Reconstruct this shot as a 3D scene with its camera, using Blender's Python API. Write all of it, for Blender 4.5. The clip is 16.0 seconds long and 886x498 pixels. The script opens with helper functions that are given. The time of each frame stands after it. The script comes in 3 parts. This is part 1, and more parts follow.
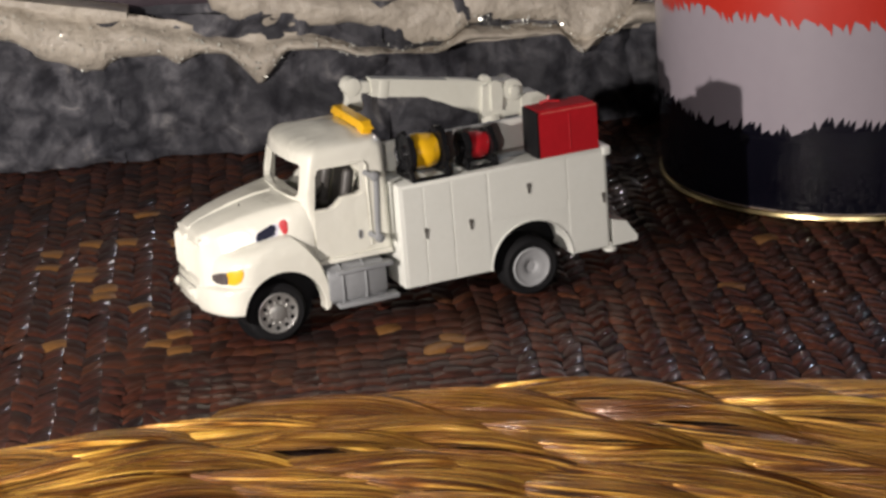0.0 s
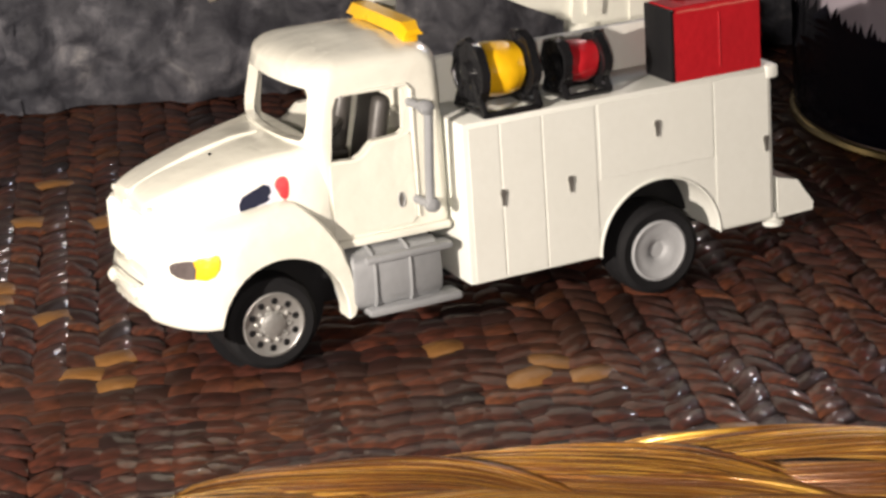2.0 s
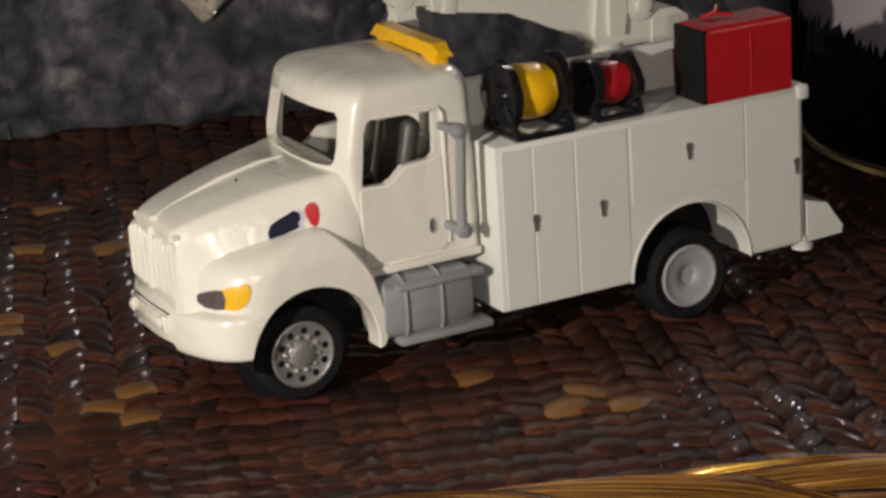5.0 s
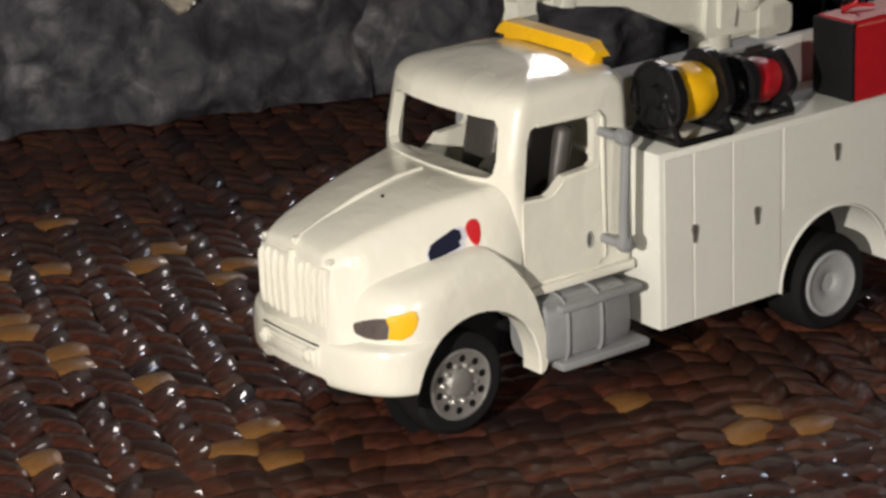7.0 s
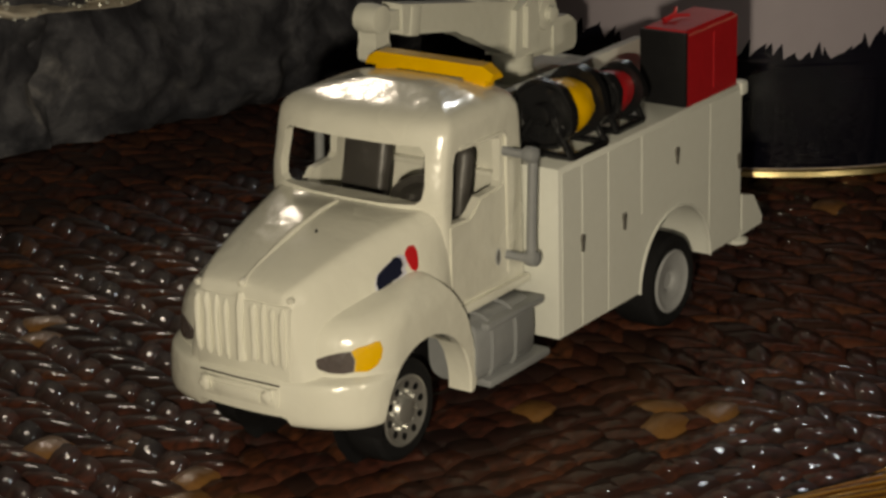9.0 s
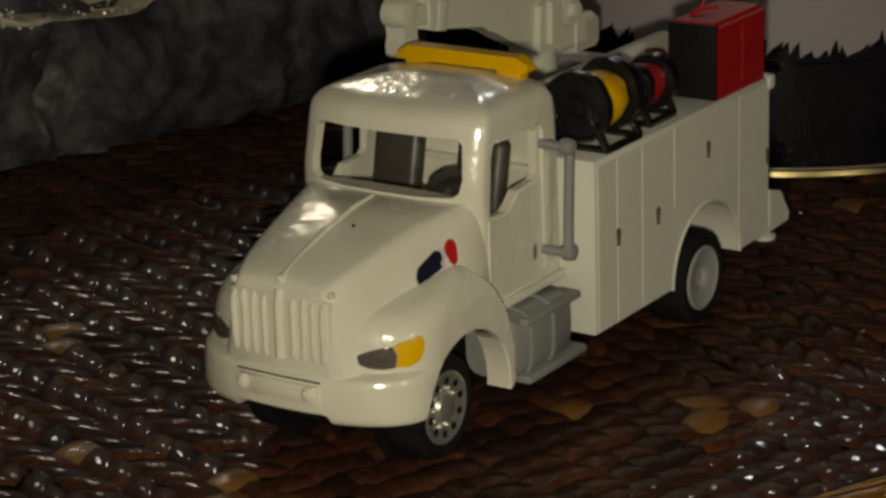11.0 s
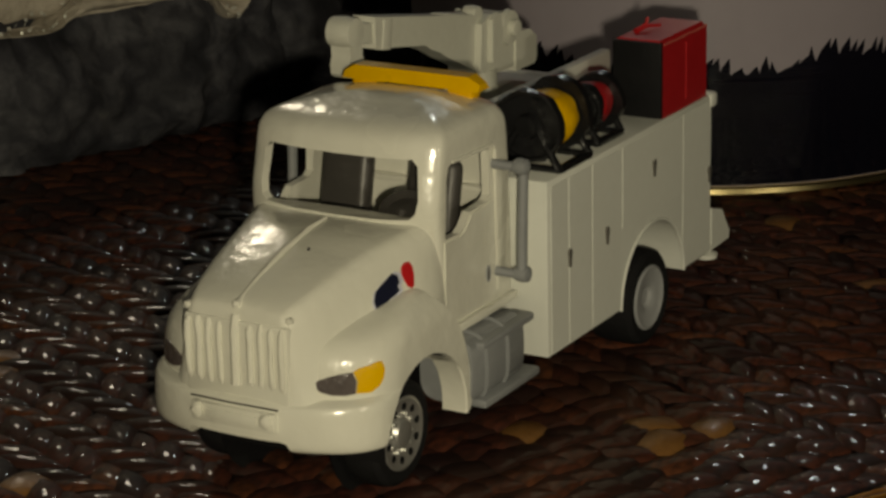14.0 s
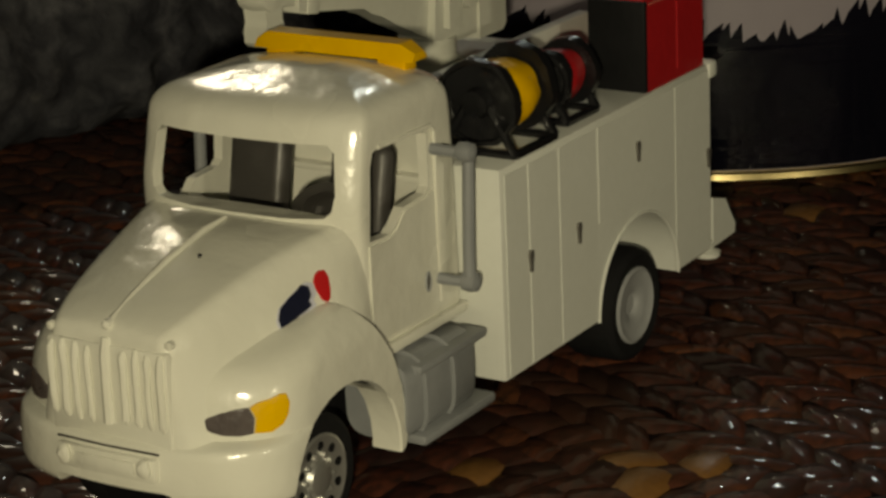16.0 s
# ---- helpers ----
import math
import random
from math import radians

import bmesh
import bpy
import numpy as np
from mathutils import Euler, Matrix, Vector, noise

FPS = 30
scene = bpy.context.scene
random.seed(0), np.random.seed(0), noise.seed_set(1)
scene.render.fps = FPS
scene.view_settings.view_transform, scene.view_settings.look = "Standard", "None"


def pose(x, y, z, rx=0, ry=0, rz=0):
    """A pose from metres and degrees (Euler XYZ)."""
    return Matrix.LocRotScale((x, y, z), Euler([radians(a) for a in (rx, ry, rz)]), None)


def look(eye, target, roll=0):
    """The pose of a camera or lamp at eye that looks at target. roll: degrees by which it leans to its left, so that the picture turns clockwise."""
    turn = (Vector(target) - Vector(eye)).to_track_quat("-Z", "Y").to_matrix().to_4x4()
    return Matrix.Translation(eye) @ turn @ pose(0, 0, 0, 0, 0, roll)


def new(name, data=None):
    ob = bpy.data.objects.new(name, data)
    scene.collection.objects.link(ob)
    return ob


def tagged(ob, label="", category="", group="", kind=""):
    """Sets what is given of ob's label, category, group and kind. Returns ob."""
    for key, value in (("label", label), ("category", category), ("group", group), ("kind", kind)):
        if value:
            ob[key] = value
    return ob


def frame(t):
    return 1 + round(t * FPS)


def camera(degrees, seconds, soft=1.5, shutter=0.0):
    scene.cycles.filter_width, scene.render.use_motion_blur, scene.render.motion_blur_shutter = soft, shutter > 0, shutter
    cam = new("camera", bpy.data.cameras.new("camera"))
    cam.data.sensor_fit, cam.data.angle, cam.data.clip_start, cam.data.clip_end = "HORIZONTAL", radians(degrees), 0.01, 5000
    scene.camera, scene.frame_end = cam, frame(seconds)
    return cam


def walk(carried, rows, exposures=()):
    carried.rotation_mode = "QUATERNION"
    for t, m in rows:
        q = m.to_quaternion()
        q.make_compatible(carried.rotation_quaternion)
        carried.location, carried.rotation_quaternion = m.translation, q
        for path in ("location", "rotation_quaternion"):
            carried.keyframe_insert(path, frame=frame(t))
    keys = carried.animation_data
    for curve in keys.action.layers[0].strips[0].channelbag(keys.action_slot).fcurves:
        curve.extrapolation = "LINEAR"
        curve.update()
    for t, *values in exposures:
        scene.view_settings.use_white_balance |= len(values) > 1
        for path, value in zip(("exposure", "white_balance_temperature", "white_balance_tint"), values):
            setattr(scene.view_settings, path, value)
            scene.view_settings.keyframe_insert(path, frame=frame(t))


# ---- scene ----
U = 0.0083  # metres in one plan unit; a front tyre of the model is 1.38 units across

# ---- camera and walk ----
cam = camera(20.0, 16.0, soft=3.0)
# seconds, eye in plan units, heading to the left of +y, pitch up, lean
PATH = [
    (0.0, -16.015, -50.051, 19.229, -21.780, -18.271, -4.468),
    (0.5, -13.021, -42.766, 16.171, -21.146, -18.362, -5.188),
    (1.0, -11.099, -35.646, 13.680, -21.974, -18.687, -4.894),
    (1.5, -10.857, -31.815, 12.609, -23.162, -18.247, -4.323),
    (2.0, -11.671, -31.157, 12.529, -24.658, -18.121, -3.955),
    (2.5, -12.228, -30.899, 12.392, -25.022, -17.887, -4.165),
    (3.0, -12.366, -30.364, 12.279, -25.230, -18.068, -4.249),
    (3.5, -12.250, -29.736, 12.327, -25.513, -18.363, -4.225),
    (4.0, -12.183, -29.673, 12.295, -25.848, -18.033, -4.141),
    (4.2, -12.344, -29.700, 12.288, -26.068, -17.830, -4.085),
    (6.3, -13.599, -29.391, 12.965, -27.095, -18.039, -3.313),
    (6.5, -14.107, -28.795, 12.616, -27.287, -17.841, -3.321),
    (7.0, -17.138, -23.561, 12.610, -35.587, -19.080, -2.339),
    (7.5, -21.572, -19.541, 12.890, -47.579, -20.692, -2.039),
    (8.0, -23.321, -17.925, 12.735, -53.054, -19.194, -1.256),
    (8.2, -23.643, -17.343, 12.931, -54.482, -19.025, -0.602),
    (10.3, -24.018, -17.117, 12.249, -55.220, -18.073, -2.122),
    (10.5, -24.074, -16.765, 12.171, -55.556, -18.018, -2.100),
    (11.0, -24.222, -16.122, 12.174, -56.204, -17.879, -1.796),
    (11.5, -24.344, -15.895, 12.074, -57.007, -17.911, -1.612),
    (12.0, -24.573, -15.388, 12.400, -57.688, -17.889, -1.355),
    (12.5, -24.604, -15.595, 12.312, -58.845, -17.357, -1.573),
    (13.0, -24.653, -15.370, 12.424, -59.133, -17.206, -1.411),
    (13.5, -24.431, -14.649, 12.195, -59.628, -17.612, -1.409),
    (14.0, -24.407, -14.822, 12.113, -59.600, -17.587, -1.321),
    (14.5, -24.282, -15.208, 12.288, -59.534, -17.705, -1.678),
    (15.0, -24.504, -15.734, 12.588, -59.424, -17.392, -2.043),
    (15.5, -24.955, -16.071, 12.627, -59.392, -17.194, -1.923),
    (16.0, -19.015, -13.423, 10.596, -57.800, -17.925, -2.456),
]


def aim(x, y, z, yaw, pitch, roll):
    a, b = radians(yaw), radians(pitch)
    ahead = Vector((-math.sin(a) * math.cos(b), math.cos(a) * math.cos(b), math.sin(b)))
    eye = Vector((x, y, z)) * U
    return look(eye, eye + ahead, roll)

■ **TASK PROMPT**
From the data, pick out every line that includes "group".

■ **TASK RESULT**
def tagged(ob, label="", category="", group="", kind=""):
    """Sets what is given of ob's label, category, group and kind. Returns ob."""
    for key, value in (("label", label), ("category", category), ("group", group), ("kind", kind)):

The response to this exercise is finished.